**The exercise**
Skip the pictures. Copy all the rest of the records down exactly.

**Input for this task**

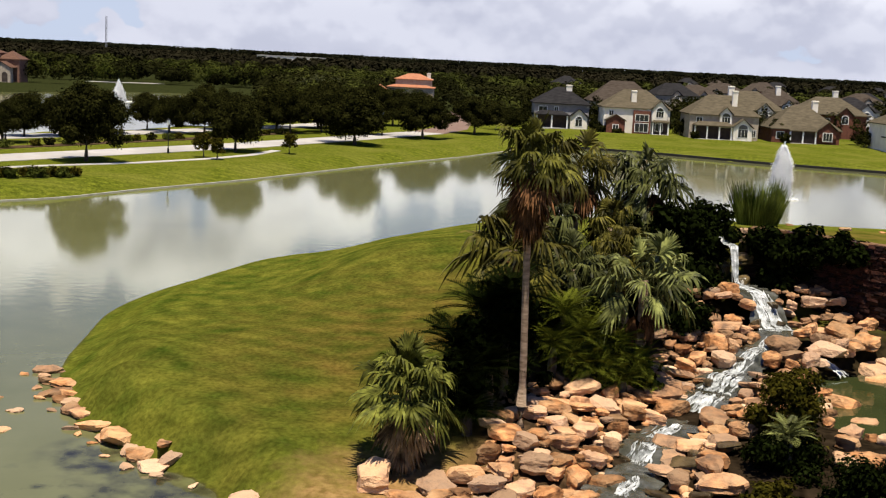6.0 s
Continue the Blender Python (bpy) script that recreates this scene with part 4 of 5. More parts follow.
for i, (x, y, tr, length) in enumerate(((-56.5, 183.2, 2.6, 2.4), (-75.2, 154.0, 2.8, 2.2), (-69.3, 167.0, 2.6, 2.2), (-46.6, 330, 6.6, 2.4), (-43.2, 332, 7.4, 2.6), (-41.0, 329, 6.2, 2.4), (-38.8, 333, 7.0, 2.6), (-35.0, 331, 5.8, 2.4))):
    cycad("queen_palm", (x, y, height(x, y)), 18, length, FROND_DARK, "feather palm with arching fronds near the road", 56 + i, tr, "palm")
cycad("cycad", (21.0, 50.2, 3.6), 34, 1.8, LEAF_SHRUB, "bright green cycad before the stone sign wall", 51, 0.8)

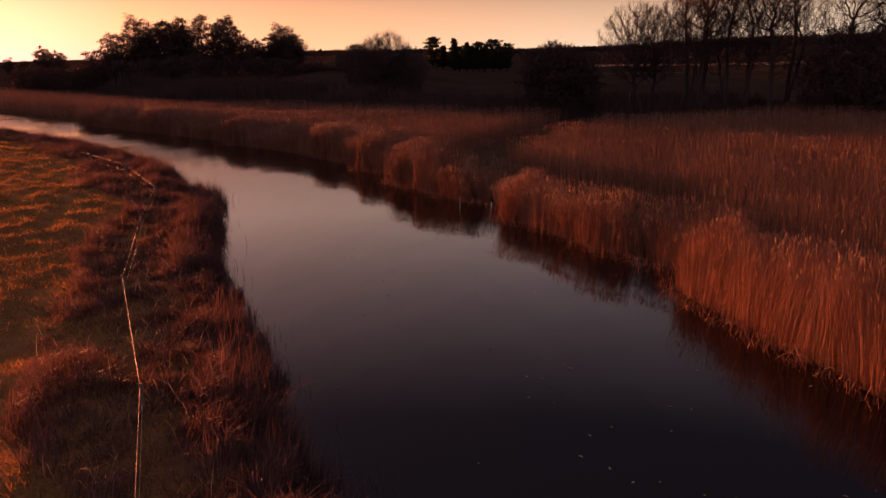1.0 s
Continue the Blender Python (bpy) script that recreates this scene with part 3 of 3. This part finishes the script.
def colonize(seed, attract, stems, step, kill, up=0.12, wander=0.2, rounds=90):
    """Grow branches from the stems towards a cloud of points. Gives nodes and their parents."""
    rr = np.random.default_rng(seed)
    pos, par = [], []
    for stem in stems:
        for i, p in enumerate(stem):
            par.append(len(pos) - 1 if i else -1)
            pos.append(p)
    pos, par = np.array(pos, float), list(par)
    gap = np.linalg.norm(attract[:, None] - pos[None], axis=2)
    near, dist = gap.argmin(1), gap.min(1)
    for _ in range(rounds):
        live = dist > kill
        attract, near, dist = attract[live], near[live], dist[live]
        if not len(attract):
            break
        way = (attract - pos[near]) / dist[:, None]
        who, back = np.unique(near, return_inverse=True)
        aim = np.zeros((len(who), 3))
        np.add.at(aim, back.ravel(), way)
        aim /= np.linalg.norm(aim, axis=1)[:, None] + 1e-9
        aim += rr.normal(0, wander, aim.shape) + [0, 0, up]
        aim /= np.linalg.norm(aim, axis=1)[:, None] + 1e-9
        tip = pos[who] + aim * step
        free = np.linalg.norm(tip[:, None] - pos[None], axis=2).min(1) > step * 0.45
        tip, who = tip[free], who[free]
        if not len(tip):
            break
        first = len(pos)
        pos = np.vstack([pos, tip])
        par += list(who)
        gap = np.linalg.norm(attract[:, None] - tip[None], axis=2)
        better = gap.min(1) < dist
        near = np.where(better, first + gap.argmin(1), near)
        dist = np.where(better, gap.min(1), dist)
    return pos, np.array(par)


def lobed(rr, lobes, count):
    """Points in a union of ellipsoids, denser towards their skins."""
    lobes = np.array(lobes, float)
    size = lobes[:, 3] * lobes[:, 4] * lobes[:, 5]
    i = rr.choice(len(lobes), count, p=size / size.sum())
    d = rr.normal(0, 1, (count, 3))
    d /= np.linalg.norm(d, axis=1)[:, None]
    return lobes[i, :3] + d * lobes[i, 3:] * rr.uniform(0, 1, (count, 1)) ** 0.27


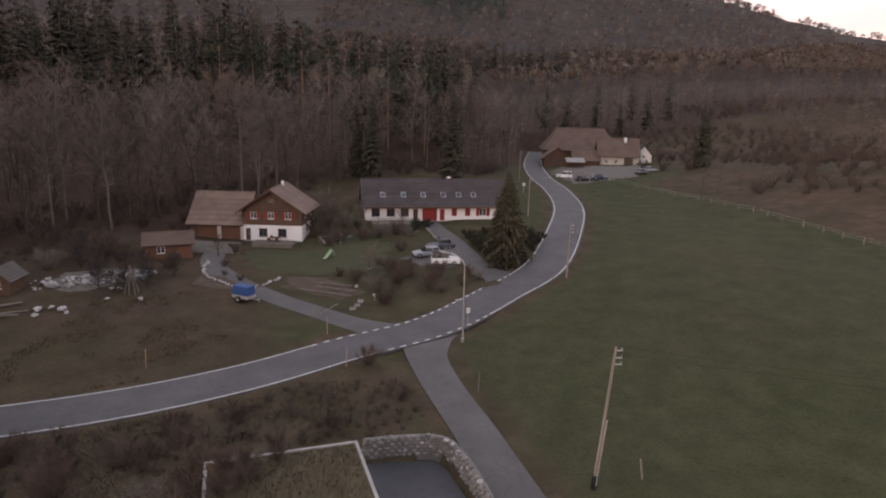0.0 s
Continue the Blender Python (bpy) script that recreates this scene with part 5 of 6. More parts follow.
def build_farm():
    lawn_patch("farmyard", [(33, 174), (40, 168), (56, 177), (66, 190), (64, 199), (50, 202), (36, 200)], MAT_GRAVEL, "pale gravel farmyard before the barns", "yard")
    f = thing("farmhouse", 36.5, 217.0, -4, 6.9, "large old farmhouse under a weathered hipped tile roof", "farmhouse")
    house(f, 24.0, 14.0, 5.2, 11.5, "x", MAT_WOOD, MAT_TILE_FARM, over=1.2, hip=4.0, openings=[("F", 3, 6, 0, 3.4, "d", MAT_WOOD_RED, dict(boards=8, name="gate")), ("F", 14, 15.2, 1.2, 2.4, "w"), ("F", 17, 18.2, 1.2, 2.4, "w")], course=0.6, thick=0.35)
    b = thing("farm_barn", 33.6, 203.5, -6, 6.8, "dark timber barn with its gable to the road", "barn")
    house(b, 8.6, 10.0, 2.8, 6.0, "y", MAT_WOOD, MAT_TILE_FARM, over=1.0, course=0.6, openings=[("F", 2.5, 6.0, 0, 2.4, "d", MAT_DARKFRAME, dict(boards=8, name="gate"))])
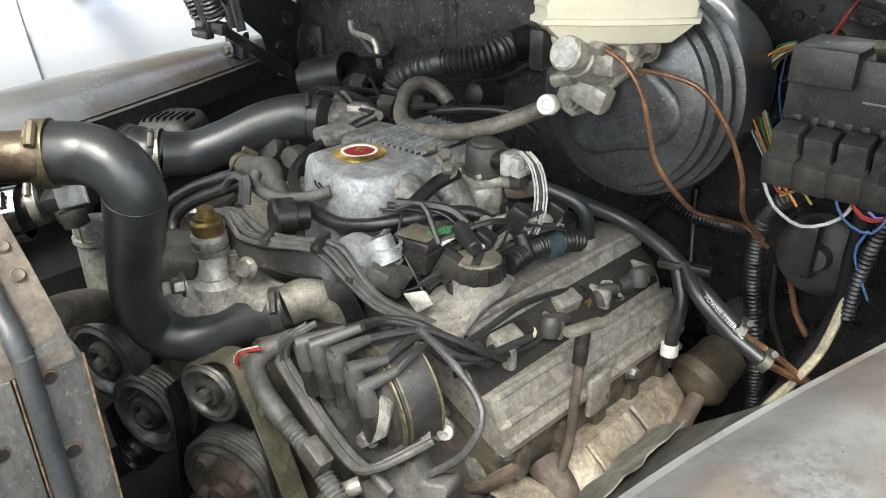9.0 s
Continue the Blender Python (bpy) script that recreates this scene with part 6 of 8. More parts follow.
    bm = box(B(), (0.158, 0.545, 1.028), (0.018, 0.030, 0.032), 0.003, (0, 0, 0))
    for i in range(3):
        box(bm, (0.172, 0.535 + 0.010 * i, 1.030), (0.018, 0.007, 0.022), 0.0015)
    box(bm, (0.176, 0.545, 1.018), (0.014, 0.026, 0.010), 0.001)
    epart("white_plug", bm, material("greyed_plug", (0.40, 0.395, 0.37), 0.5, dirt=0.4, speck=0.4), "dirty white wiring plug", v)
    epart("plug_collar", rod(B(), (0.132, 0.546, 1.025), (0.150, 0.545, 1.027), 0.015), PLASTIC, "", v)
    for i, c2 in enumerate(("grey", "white", "black", "grey", "grey")):
        o = 0.0034 * (i - 2)
        q = [V((0.1798, 0.5450, 1.0488)), V((0.1994, 0.5450, 1.0352)), V((0.2141, 0.5400, 1.0084)), V((0.2216, 0.5300, 0.9769)), V((0.2233, 0.5100, 0.9494))]
        hose("plug_wire", [w + V((o, o * 0.6, 0)) for w in q], 0.0015, WIRES.get(c2) or bpy.data.materials["greyed_plug"], "", 6)
    # throttle body at the far side: pale casting with clamp band, lever plate and round sensors
    bm = tube(B(), [(-0.3107, 0.5600, 0.9984), (-0.2885, 0.5850, 0.9930), (-0.2529, 0.6000, 0.9844), (-0.1930, 0.5800, 0.9817)], 0.037, 22)
    box(bm, (-0.125, 0.545, 0.990), (0.075, 0.10, 0.055), 0.014, (0, 0, 10))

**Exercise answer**
6.0 s
Continue the Blender Python (bpy) script that recreates this scene with part 4 of 5. More parts follow.
for i, (x, y, tr, length) in enumerate(((-56.5, 183.2, 2.6, 2.4), (-75.2, 154.0, 2.8, 2.2), (-69.3, 167.0, 2.6, 2.2), (-46.6, 330, 6.6, 2.4), (-43.2, 332, 7.4, 2.6), (-41.0, 329, 6.2, 2.4), (-38.8, 333, 7.0, 2.6), (-35.0, 331, 5.8, 2.4))):
    cycad("queen_palm", (x, y, height(x, y)), 18, length, FROND_DARK, "feather palm with arching fronds near the road", 56 + i, tr, "palm")
cycad("cycad", (21.0, 50.2, 3.6), 34, 1.8, LEAF_SHRUB, "bright green cycad before the stone sign wall", 51, 0.8)

1.0 s
Continue the Blender Python (bpy) script that recreates this scene with part 3 of 3. This part finishes the script.
def colonize(seed, attract, stems, step, kill, up=0.12, wander=0.2, rounds=90):
    """Grow branches from the stems towards a cloud of points. Gives nodes and their parents."""
    rr = np.random.default_rng(seed)
    pos, par = [], []
    for stem in stems:
        for i, p in enumerate(stem):
            par.append(len(pos) - 1 if i else -1)
            pos.append(p)
    pos, par = np.array(pos, float), list(par)
    gap = np.linalg.norm(attract[:, None] - pos[None], axis=2)
    near, dist = gap.argmin(1), gap.min(1)
    for _ in range(rounds):
        live = dist > kill
        attract, near, dist = attract[live], near[live], dist[live]
        if not len(attract):
            break
        way = (attract - pos[near]) / dist[:, None]
        who, back = np.unique(near, return_inverse=True)
        aim = np.zeros((len(who), 3))
        np.add.at(aim, back.ravel(), way)
        aim /= np.linalg.norm(aim, axis=1)[:, None] + 1e-9
        aim += rr.normal(0, wander, aim.shape) + [0, 0, up]
        aim /= np.linalg.norm(aim, axis=1)[:, None] + 1e-9
        tip = pos[who] + aim * step
        free = np.linalg.norm(tip[:, None] - pos[None], axis=2).min(1) > step * 0.45
        tip, who = tip[free], who[free]
        if not len(tip):
            break
        first = len(pos)
        pos = np.vstack([pos, tip])
        par += list(who)
        gap = np.linalg.norm(attract[:, None] - tip[None], axis=2)
        better = gap.min(1) < dist
        near = np.where(better, first + gap.argmin(1), near)
        dist = np.where(better, gap.min(1), dist)
    return pos, np.array(par)


def lobed(rr, lobes, count):
    """Points in a union of ellipsoids, denser towards their skins."""
    lobes = np.array(lobes, float)
    size = lobes[:, 3] * lobes[:, 4] * lobes[:, 5]
    i = rr.choice(len(lobes), count, p=size / size.sum())
    d = rr.normal(0, 1, (count, 3))
    d /= np.linalg.norm(d, axis=1)[:, None]
    return lobes[i, :3] + d * lobes[i, 3:] * rr.uniform(0, 1, (count, 1)) ** 0.27


0.0 s
Continue the Blender Python (bpy) script that recreates this scene with part 5 of 6. More parts follow.
def build_farm():
    lawn_patch("farmyard", [(33, 174), (40, 168), (56, 177), (66, 190), (64, 199), (50, 202), (36, 200)], MAT_GRAVEL, "pale gravel farmyard before the barns", "yard")
    f = thing("farmhouse", 36.5, 217.0, -4, 6.9, "large old farmhouse under a weathered hipped tile roof", "farmhouse")
    house(f, 24.0, 14.0, 5.2, 11.5, "x", MAT_WOOD, MAT_TILE_FARM, over=1.2, hip=4.0, openings=[("F", 3, 6, 0, 3.4, "d", MAT_WOOD_RED, dict(boards=8, name="gate")), ("F", 14, 15.2, 1.2, 2.4, "w"), ("F", 17, 18.2, 1.2, 2.4, "w")], course=0.6, thick=0.35)
    b = thing("farm_barn", 33.6, 203.5, -6, 6.8, "dark timber barn with its gable to the road", "barn")
    house(b, 8.6, 10.0, 2.8, 6.0, "y", MAT_WOOD, MAT_TILE_FARM, over=1.0, course=0.6, openings=[("F", 2.5, 6.0, 0, 2.4, "d", MAT_DARKFRAME, dict(boards=8, name="gate"))])
9.0 s
Continue the Blender Python (bpy) script that recreates this scene with part 6 of 8. More parts follow.
    bm = box(B(), (0.158, 0.545, 1.028), (0.018, 0.030, 0.032), 0.003, (0, 0, 0))
    for i in range(3):
        box(bm, (0.172, 0.535 + 0.010 * i, 1.030), (0.018, 0.007, 0.022), 0.0015)
    box(bm, (0.176, 0.545, 1.018), (0.014, 0.026, 0.010), 0.001)
    epart("white_plug", bm, material("greyed_plug", (0.40, 0.395, 0.37), 0.5, dirt=0.4, speck=0.4), "dirty white wiring plug", v)
    epart("plug_collar", rod(B(), (0.132, 0.546, 1.025), (0.150, 0.545, 1.027), 0.015), PLASTIC, "", v)
    for i, c2 in enumerate(("grey", "white", "black", "grey", "grey")):
        o = 0.0034 * (i - 2)
        q = [V((0.1798, 0.5450, 1.0488)), V((0.1994, 0.5450, 1.0352)), V((0.2141, 0.5400, 1.0084)), V((0.2216, 0.5300, 0.9769)), V((0.2233, 0.5100, 0.9494))]
        hose("plug_wire", [w + V((o, o * 0.6, 0)) for w in q], 0.0015, WIRES.get(c2) or bpy.data.materials["greyed_plug"], "", 6)
    # throttle body at the far side: pale casting with clamp band, lever plate and round sensors
    bm = tube(B(), [(-0.3107, 0.5600, 0.9984), (-0.2885, 0.5850, 0.9930), (-0.2529, 0.6000, 0.9844), (-0.1930, 0.5800, 0.9817)], 0.037, 22)
    box(bm, (-0.125, 0.545, 0.990), (0.075, 0.10, 0.055), 0.014, (0, 0, 10))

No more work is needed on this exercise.